Swing Discussion Boards > WCS Wrist twisting!

Discussion in 'Swing Discussion Boards' started by Phil, Jun 16, 2010.

  1. Dancelf

    Dancelf Member

    Many moons ago, a follower of my acquaintance hurt her wrist badly enough to require a brace. Six months later, she was still wearing it when dancing, because the leads were so much gentler when she was wearing it.
  2. Ithink

    Ithink Active Member

    There are ways around rough leads, at least in WCS, that advanced followers routinesly employ when following said leaders. Just let your arm go totally slack, aka "spaghetti arms", so that the man cannot properly connect to you and will thus be unable to pull your arm out of its socket:) Because WCS is so social and it behooves you not to reject leads over and over, that's one good way to still get in dances with them and not get hurt in the process. I do this with a couple of local guys...;)
  3. Me

    Me New Member

    I maintain that whoever invented this style of leading deserves the firing squad! :tongue:
  4. kayak

    kayak Active Member

    Although it is not really different from Salsa. We would learn to dance keeping our arms nice and still. Then, we get out in the real world and most Salsa dancers carry the rhythm in their arm movements.
  5. plugger

    plugger Member

    Not sure this is what you're asking about, but a gentle quarter rotation (never a harsh twist) of the follower's hand at the start of the anchor is asking her to turn her body to face side slot instead of facing the leader. Often he will do the same. Gotta smile at those judges.
  6. mop6686

    mop6686 Member

    I prefer to describe it as "turning over the hand". I lead will have his hand palm up. When he wants the lady to turn out or away to her left he just rolls his hand right and turns it over. This is used to lead a switchback.
  7. Br0nze

    Br0nze Active Member

    In my experience from International Latin, the rotation of the man's wrist is the call to the partner to over-rotate (as per certain step/s). It is supposed to create drama and differentiate in speeds -- body, foot -- as well as have a visual effect of contrast and impact.
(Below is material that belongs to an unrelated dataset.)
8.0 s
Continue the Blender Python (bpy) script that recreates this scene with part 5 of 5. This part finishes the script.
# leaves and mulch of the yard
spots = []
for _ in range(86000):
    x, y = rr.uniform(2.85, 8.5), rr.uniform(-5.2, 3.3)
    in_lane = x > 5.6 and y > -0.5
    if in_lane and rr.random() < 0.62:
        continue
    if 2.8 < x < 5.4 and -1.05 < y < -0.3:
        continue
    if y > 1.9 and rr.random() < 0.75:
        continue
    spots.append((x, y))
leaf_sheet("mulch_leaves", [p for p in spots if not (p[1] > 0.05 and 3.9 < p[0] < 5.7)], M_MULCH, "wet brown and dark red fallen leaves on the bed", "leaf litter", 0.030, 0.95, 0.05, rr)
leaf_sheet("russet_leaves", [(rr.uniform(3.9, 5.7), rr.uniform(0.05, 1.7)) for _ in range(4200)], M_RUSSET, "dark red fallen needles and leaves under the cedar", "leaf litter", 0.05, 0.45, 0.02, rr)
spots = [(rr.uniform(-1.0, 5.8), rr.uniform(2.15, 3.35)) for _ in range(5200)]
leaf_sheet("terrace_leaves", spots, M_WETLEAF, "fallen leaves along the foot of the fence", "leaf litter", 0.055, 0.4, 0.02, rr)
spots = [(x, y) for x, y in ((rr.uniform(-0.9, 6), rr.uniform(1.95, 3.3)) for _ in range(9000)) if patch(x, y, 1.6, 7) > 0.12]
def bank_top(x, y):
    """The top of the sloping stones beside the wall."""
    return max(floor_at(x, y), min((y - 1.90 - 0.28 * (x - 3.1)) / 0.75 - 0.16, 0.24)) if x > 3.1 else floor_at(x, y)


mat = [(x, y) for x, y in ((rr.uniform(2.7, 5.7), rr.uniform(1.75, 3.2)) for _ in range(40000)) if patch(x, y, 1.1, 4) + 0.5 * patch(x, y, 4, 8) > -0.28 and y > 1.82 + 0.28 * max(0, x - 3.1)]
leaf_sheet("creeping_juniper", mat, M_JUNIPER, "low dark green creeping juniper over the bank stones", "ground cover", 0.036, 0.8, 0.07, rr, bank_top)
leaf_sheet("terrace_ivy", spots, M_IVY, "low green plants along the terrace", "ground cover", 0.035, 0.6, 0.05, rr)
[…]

    In regards to WCS, in which I am a novice, I believe that the twisting of the wrist may have begun for a similar purpose and eventually found its way as a habitual action for the dancers. At the same time, if the connection is solid between the partners, then any change in the hand/wrist position must be for a leading purpose, and so I can only infer that it is a specific lead for a specific action.

    When I learned WCS, I was told not to twist the wrist lest I want the follower to over-turn her anchor step or something of that nature, hence my understanding of the motion. I continue to obey it and try very very hard not to twist my wrist while dancing unless I want the follower I am dancing with to perform an over-turned anchor step (resulting in what plugger talks about a post above me).
  8. MrPlow

    MrPlow New Member

    If I'm thinking of the same move, I led this with my hand crossing her center and descending before turning the wrist. Those who knew the move and lead lowered their hand and turned their wrist with me, almost back leading it. Those who didn't looked like deer in the headlights and I'd abort the move before the wrist rotation. Not a move for beginners or poor leaders.
  9. mop6686

    mop6686 Member

    Agreed. Or poor followers. One of the follower's jobs is to know exactly how to respond when she feels a lead of any kind. It is not enough to say "if I have a good leader then I can follow".
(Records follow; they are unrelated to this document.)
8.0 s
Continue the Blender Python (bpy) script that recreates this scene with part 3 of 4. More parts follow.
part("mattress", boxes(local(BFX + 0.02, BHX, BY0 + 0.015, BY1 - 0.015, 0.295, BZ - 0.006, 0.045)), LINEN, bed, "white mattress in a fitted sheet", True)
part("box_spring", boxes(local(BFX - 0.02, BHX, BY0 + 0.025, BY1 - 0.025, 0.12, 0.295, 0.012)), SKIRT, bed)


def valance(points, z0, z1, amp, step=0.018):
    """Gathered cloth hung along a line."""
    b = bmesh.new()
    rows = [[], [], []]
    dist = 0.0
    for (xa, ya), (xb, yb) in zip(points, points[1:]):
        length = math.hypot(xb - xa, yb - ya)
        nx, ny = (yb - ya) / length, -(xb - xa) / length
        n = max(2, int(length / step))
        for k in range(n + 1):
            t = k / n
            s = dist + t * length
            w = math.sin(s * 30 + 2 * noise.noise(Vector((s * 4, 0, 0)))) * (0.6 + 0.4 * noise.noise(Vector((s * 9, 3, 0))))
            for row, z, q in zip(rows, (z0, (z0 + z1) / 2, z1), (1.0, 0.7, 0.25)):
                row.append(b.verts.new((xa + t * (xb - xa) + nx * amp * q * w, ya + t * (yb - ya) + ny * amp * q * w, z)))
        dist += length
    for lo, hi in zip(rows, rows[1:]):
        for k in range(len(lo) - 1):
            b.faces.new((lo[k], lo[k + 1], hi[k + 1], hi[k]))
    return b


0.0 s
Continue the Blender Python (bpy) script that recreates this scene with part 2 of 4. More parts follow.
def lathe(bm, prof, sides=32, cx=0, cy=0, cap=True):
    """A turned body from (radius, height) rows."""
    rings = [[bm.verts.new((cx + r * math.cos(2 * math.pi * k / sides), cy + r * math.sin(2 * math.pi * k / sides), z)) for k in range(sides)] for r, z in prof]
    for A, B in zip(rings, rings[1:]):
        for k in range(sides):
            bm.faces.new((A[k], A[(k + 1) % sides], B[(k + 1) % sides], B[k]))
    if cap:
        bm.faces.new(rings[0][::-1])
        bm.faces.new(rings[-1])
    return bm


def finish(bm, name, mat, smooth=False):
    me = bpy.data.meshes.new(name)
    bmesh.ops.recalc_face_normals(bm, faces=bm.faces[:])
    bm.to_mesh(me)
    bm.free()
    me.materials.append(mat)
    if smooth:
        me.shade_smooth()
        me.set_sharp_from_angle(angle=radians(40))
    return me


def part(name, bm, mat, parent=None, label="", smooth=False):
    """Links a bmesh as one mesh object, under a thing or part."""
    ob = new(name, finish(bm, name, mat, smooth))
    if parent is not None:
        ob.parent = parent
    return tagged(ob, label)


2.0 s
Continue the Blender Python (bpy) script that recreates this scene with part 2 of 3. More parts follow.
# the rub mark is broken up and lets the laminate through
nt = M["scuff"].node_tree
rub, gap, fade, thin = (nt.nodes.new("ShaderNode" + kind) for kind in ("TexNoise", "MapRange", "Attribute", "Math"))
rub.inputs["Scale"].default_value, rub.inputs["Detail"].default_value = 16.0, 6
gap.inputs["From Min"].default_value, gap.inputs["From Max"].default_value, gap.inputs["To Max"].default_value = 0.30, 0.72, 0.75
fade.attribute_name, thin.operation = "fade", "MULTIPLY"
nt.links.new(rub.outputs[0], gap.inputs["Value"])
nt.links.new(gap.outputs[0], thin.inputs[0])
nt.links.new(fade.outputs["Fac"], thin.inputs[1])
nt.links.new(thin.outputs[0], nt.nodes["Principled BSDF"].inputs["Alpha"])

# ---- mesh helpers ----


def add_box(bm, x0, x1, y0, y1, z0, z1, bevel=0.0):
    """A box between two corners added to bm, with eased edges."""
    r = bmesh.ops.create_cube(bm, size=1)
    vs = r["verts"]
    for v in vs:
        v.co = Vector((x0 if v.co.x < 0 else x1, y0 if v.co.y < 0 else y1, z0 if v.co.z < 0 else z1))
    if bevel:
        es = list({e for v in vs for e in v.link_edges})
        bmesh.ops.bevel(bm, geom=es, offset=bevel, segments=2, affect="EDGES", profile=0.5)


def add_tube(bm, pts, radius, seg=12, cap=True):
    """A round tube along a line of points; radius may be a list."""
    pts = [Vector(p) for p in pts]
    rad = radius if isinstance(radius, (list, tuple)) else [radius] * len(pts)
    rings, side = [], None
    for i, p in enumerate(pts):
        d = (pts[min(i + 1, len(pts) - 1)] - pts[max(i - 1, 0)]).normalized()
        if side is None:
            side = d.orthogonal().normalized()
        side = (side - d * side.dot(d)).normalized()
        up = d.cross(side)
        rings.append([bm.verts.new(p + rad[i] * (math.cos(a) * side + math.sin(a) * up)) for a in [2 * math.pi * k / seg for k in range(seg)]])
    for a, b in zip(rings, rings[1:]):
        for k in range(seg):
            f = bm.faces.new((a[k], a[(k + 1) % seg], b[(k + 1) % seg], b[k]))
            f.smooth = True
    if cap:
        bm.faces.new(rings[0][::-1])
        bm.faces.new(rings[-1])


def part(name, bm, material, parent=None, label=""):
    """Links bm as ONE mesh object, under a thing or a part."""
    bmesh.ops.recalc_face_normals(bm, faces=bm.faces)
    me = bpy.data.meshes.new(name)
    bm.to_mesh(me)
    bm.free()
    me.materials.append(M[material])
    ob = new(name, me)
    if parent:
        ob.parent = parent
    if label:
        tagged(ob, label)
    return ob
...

    It could also be an issue of frame. I find that many of my W/C students (lead and follow) will struggle with this move if they have no frame, which is common in W/C because a frame isn't required, or at least focused on, at the beginning. If the follow doesn't keep a a good connection and frame with her right arm then the wrist turn will feel like a surprise or uncomfortable. Same for the leader - It will feel uncomfortable and like you surprised her.